I've been lurking around for a while and followed this discussion with interest. I have the problem here that reloading the firewall rules after connecting to mu ISP takes so long (about 12-15 seconds), that for instance my DNS times out and gives up because the firewall is dropping the responses which it should get. Yes, I know that upgrading to a more powerfull computer might also fix this delay, but I hate to upgrade the 'ol Pentium 133 which handles internet traffic via ISDN, just because reloading the firewall rules takes too long, while it is running idle most of the time (even once the connection is established and the firewall rules are reloaded).
If you have many rules then iptables' and current way of modifying the chains will cause long delays when manipulating chains.
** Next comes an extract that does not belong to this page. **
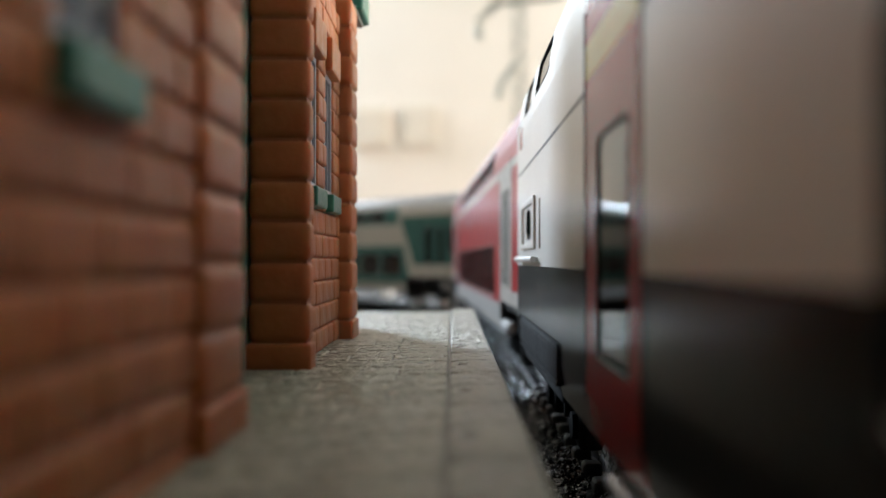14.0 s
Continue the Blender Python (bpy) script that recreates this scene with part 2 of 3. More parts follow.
# ---- the room ----
RX0, RX1, RY0, RY1, RZ0, RZ1 = -2.4, 2.2, -4.0, 1.9, -0.75, 1.75
structure("floor", box_bm(RX0 - 0.1, RX1 + 0.1, RY0 - 0.1, RY1 + 0.1, RZ0 - 0.1, RZ0), FLOORM, "brown wooden floor of the room", "floor")
structure("ceiling", box_bm(RX0 - 0.1, RX1 + 0.1, RY0 - 0.1, RY1 + 0.1, RZ1, RZ1 + 0.1), CREAM, "cream painted ceiling", "ceiling")
WX0, WX1, WZ0, WZ1 = -0.98, -0.74, 0.42, 1.02
far = bmesh.new()
for x0, x1, z0, z1 in ((RX0, WX0, RZ0, RZ1), (WX1, RX1, RZ0, RZ1), (WX0, WX1, RZ0, WZ0), (WX0, WX1, WZ1, RZ1)):
    box_bm(x0, x1, RY1, RY1 + 0.15, z0, z1, bm=far)
structure("wall_north", far, CREAM, "warm cream plastered wall behind the layout", "wall")
structure("wall_south", box_bm(RX0, RX1, RY0 - 0.1, RY0, RZ0, RZ1), BACKWALL, "brown-grey painted room wall", "wall")
structure("wall_west", box_bm(RX0 - 0.1, RX0, RY0, RY1 + 0.15, RZ0, RZ1), CREAM, "cream plastered room wall", "wall")
# opening and window added out of view, only to hold the side fill
SY0, SY1, SZ0, SZ1 = 0.50, 1.70, 0.12, 0.72
east = bmesh.new()
for y0, y1, z0, z1 in ((RY0, SY0, RZ0, RZ1), (SY1, RY1 + 0.15, RZ0, RZ1), (SY0, SY1, RZ0, SZ0), (SY0, SY1, SZ1, RZ1)):
    box_bm(RX1, RX1 + 0.15, y0, y1, z0, z1, bm=east)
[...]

The problem a colleague of mine found in the source code and that Rusty et al. are well aware of is that for each and every iptables [-A|-D|-I|-R] operation, the chain in question in memcopied as two halves, separated by the space where the manipulation is taking place. That is applied and then everything is memcopied into kernel memory (or maybe they merely change a pointer, I don't know). The point is that for each and every iptables line in a script, this procedure takes place. iptables-restore doesn't suffer from this drawback, BTW. You'll notice the COMMIT statement at the end of the output of a file created with iptables-save. However, I think you need to have a considerable number of rules for the effect to become as noticeable as you say, even on a P133.. But I haven't checked it out on that kind of a machine yet.
From a security point of view, though, you're safer the way it is than if the box would be open during those 15 seconds.
What puzzles me, is how filtering based on information received from my ISP (the local IP) might give additional protection against a spoofing via the same ISP. If someone manages to attack the servers at my ISP and manages to spoof an address, how can I trust ANYTHING which is coming from there. In this case, the local IP which is handed out via DHCP.
Oh, I wouldn't trust anything (purportedly) coming from the ISP. You don't have a choice but to accept their DHCP lease, though. There is no alternative other than to get a fixed IP address[1].
I bluntly changed the SuSEfirewall2 script to allow traffic with a local destination for any of the local IPs I might get (a query to whois gave me all local addresses I may get from my ISP) even before the connection is made. As long as the destination is within this range, this prevents me from having to reload the firewall rules when I connect to my ISP. I don't expect my ISP to change this range very frequently, so this should (and does so far) work most of the time. Am I missing something important here?
Define important. But you're probably not risking terribly much more. I believe you could filter based on the exact destination address and not experience dropouts simply by inserting the entire rulebase with the modified IP address in front of the old one, then deleting the 'old' rules. You'd have to be careful not to miss any, since you can't use the flush command. I guess this may not be possible with SuSEFirewall2, but I can't say -- I haven't used it myself yet, up to now I've always rolled my own. Cheers Tobias [1] This general statement if, of course, not entirely true. It is absolutely possible to create 'secure' mechanisms for functionality equivalent to DHCP. But you probably won't find any ISP who will cooperate.